Esse foi o ponto que fez a Sexta Turma reformar a decisão regional. Conforme explicou o relator, diferentemente do decidido pelo Tribunal Regional de origem, não se pode presumir de forma absoluta o estado de necessidade da autora e dispensá-la da exigência de caução prévia para o levantamento do depósito. O TRT facultara à viúva, sem ter havido pedido dela, ou seja, ex officio, o levantamento do depósito. Nesse sentido, o ministro frisou que o inciso I do artigo 475-O do CPC dispõe que a execução provisória da sentença flui por iniciativa do exequente.

O relator destacou que para aplicar a exceção prevista no CPC em relação à dispensa de caução para o levantamento de importância de até 60, salários mínimos, cujos créditos possuem natureza alimentar ou são decorrentes de ato ilícito, "faz-se necessária a demonstração pela autora de que seu real estado de necessidade, ou seja, de que a sua subsistência ou de sua família, bem como naqueles casos de doença grave, depende do provimento jurisdicional".

Irreversível

O auxiliar de laboratório recebeu o diagnóstico de insuficiência renal crônica, com necessidade de diálise três vezes por semana, causada por contaminação pelo chumbo, em maio de 2002. No mesmo ano, ajuizou a reclamação, vindo a falecer em julho de 2008 aos 35 anos de idade, mas já estava doente gravemente desde os 29. Na inicial, contou que prestou serviços para a empresa no período de 10/3 e 15/10/1997.

Lá, exerceu atividades de lavagem de provetas e tubos de ensaios utilizados na análise do teor do ouro proveniente das minas da Mineração Morro Velho – a Anglogold Ashanti Córrego do Sítio Mineração S.A. foi a sociedade empresária que incorporou a Anglogold Ashanti Brasil Mineração Ltda, que já havia incorporado a Mineração Morro Velho Ltda.

Uma das substâncias utilizadas para a análise do ouro era o chumbo em pó, que ficava suspenso no ar, contaminando o empregado através da respiração e da absorção pela pele, causando-lhe doença profissional que atrofiou os rins a tal ponto que um teve que ser extraído e o outro, já em 2002, só funcionava com 30% da sua capacidade, tendo ele que submeter-se à hemodiálise.

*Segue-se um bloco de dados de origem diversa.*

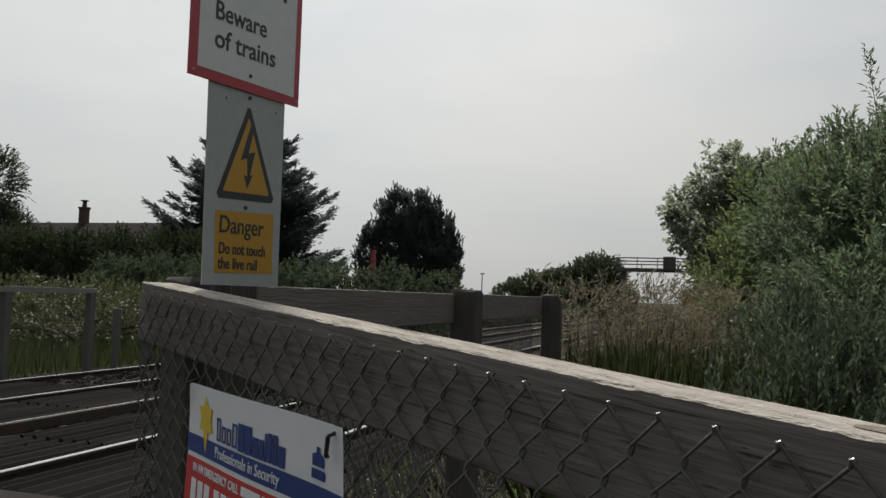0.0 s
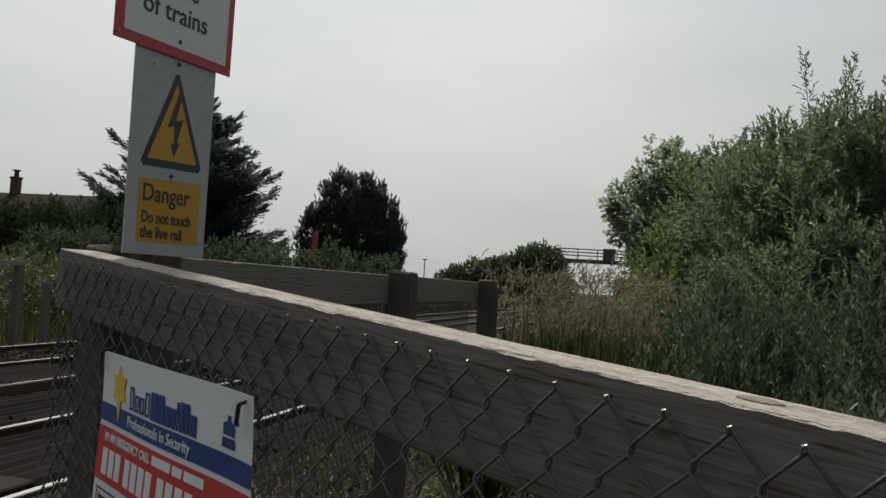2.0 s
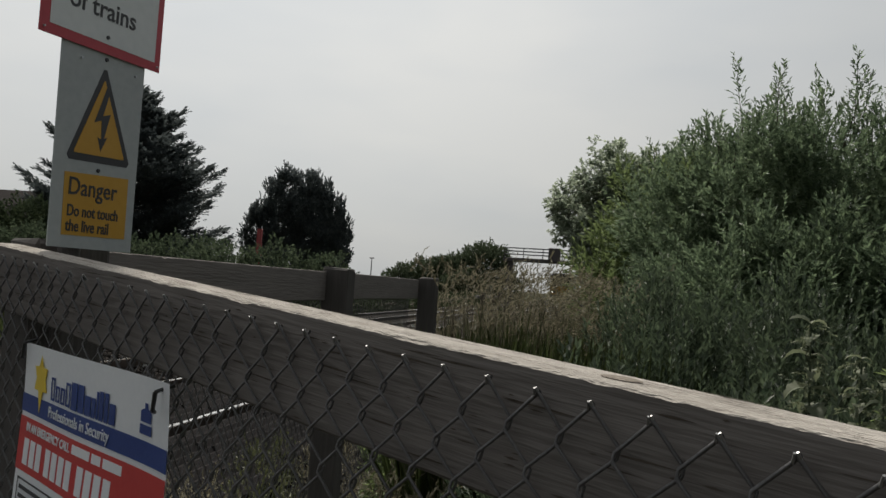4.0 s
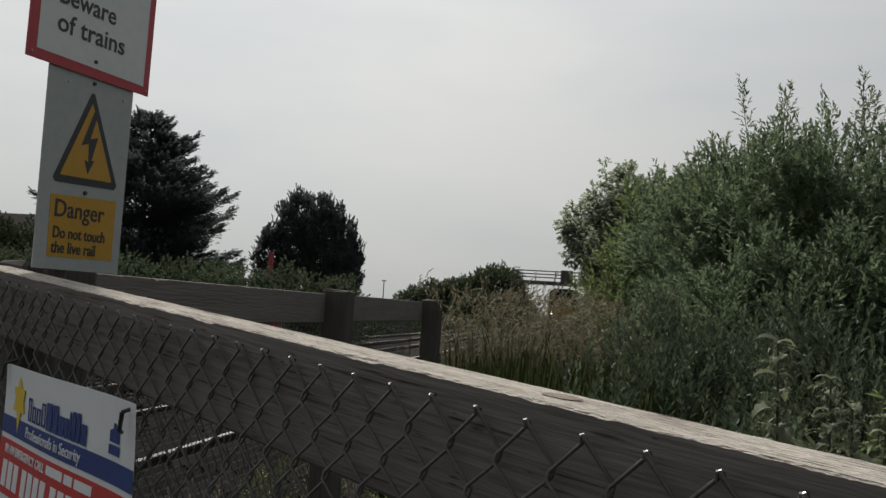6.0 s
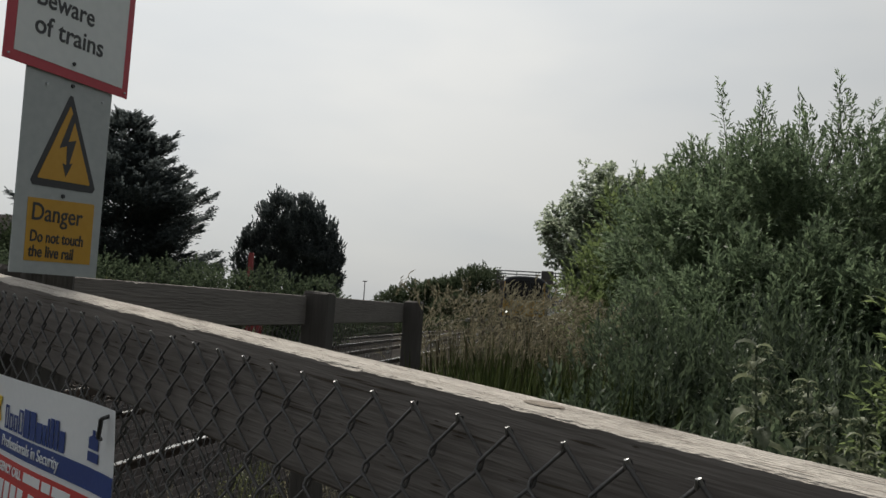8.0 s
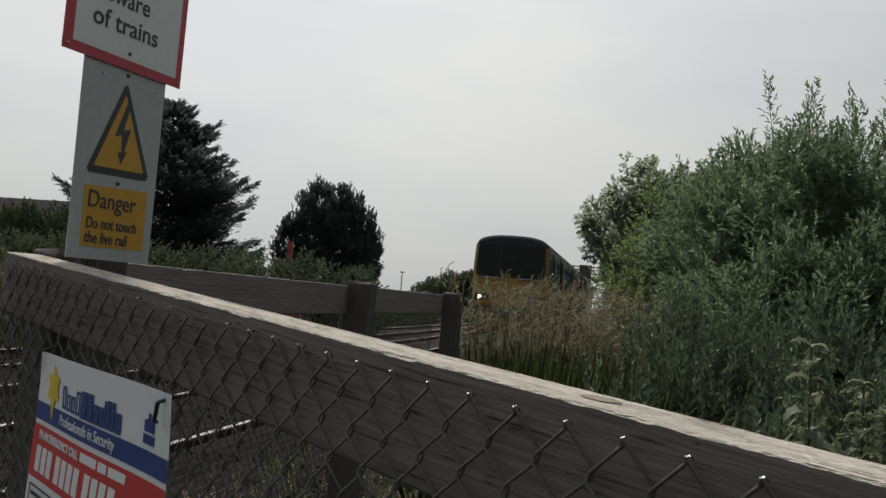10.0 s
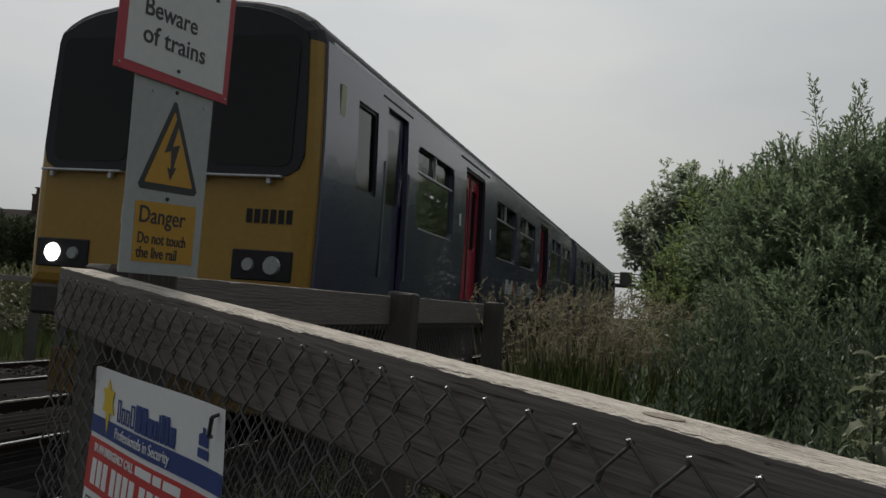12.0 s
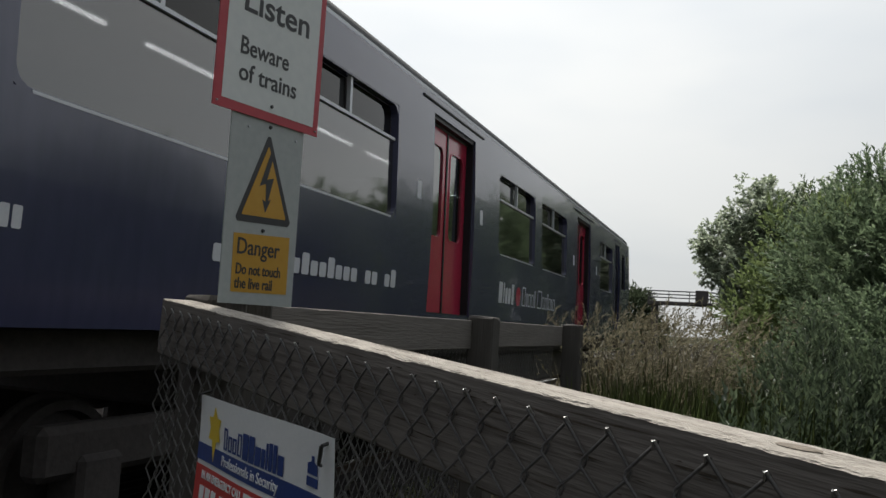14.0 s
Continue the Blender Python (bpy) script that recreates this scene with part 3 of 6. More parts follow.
def approach_path():
    """Tarmac ramp on which the viewer stands, rising to the deck beside the fence."""
    bm = bmesh.new()
    u = Vector((0.831, -0.554, 0))
    nrm = Vector((-0.554, -0.831, 0))
    a = Vector((-1.5, 1.85, 0))
    rows = []
    for k in range(16):
        s = -0.5 + k * 0.5
        z = -0.27 - 0.062 * max(0, s)
        rows.append([bm.verts.new(a + u * s + nrm * w + Vector((0, 0, z + 0.012 * noise.noise(Vector((s * 2, w * 2, 1)))))) for w in (0.08, 0.6, 1.2, 1.9)])
    for p, q in zip(rows, rows[1:]):
        for i in range(3):
            bm.faces.new((p[i], p[i + 1], q[i + 1], q[i]))
    bmesh.ops.solidify(bm, geom=bm.faces[:], thickness=0.4)
    bmesh.ops.recalc_face_normals(bm, faces=bm.faces[:])
    ob = link_mesh("path", bm, M_PATH)
    tagged(ob, "narrow worn tarmac path rising to the crossing", "path", kind="structure")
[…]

Quando foi admitido na empresa, o trabalhador fez exame de dosagem de chumbo no sangue que evidenciou valor normal – de 24,8 mcg/dl. Ao ser demitido, foi realizado exame demissional, mas não a medição de dosagem do chumbo. Por meio de laudo pericial, o TRT verificou que a exposição aguda ao chumbo provoca lesões irreversíveis em ossos e rins, podendo progredir com gravidade extrema se o paciente não for submetido a tratamento.

Ao condenar a empresa ao pagamento de R$ 60 mil por danos morais, o TRT/MG julgou que ela se mostrou negligente ao não fazer o exame de chumbo quando demitiu o empregado, e que essa atitude é gravíssima, exigindo a reparação à autora. Por fim, salientou que os R$ 60 mil eram um valor razoável para "desestimular a ré a proceder com descaso para com seus empregados, que colocam em risco suas vidas para proporcionar à empresa o alcance de seus objetivos".

TST

Ao examinar o recurso de revista, a Sexta Turma do TST deu provimento ao apelo da empresa apenas para excluir da condenação a faculdade conferida à autora de levantar a importância definida pelo TRT. Quanto ao valor da indenização por danos morais, a decisão foi mantida inalterada.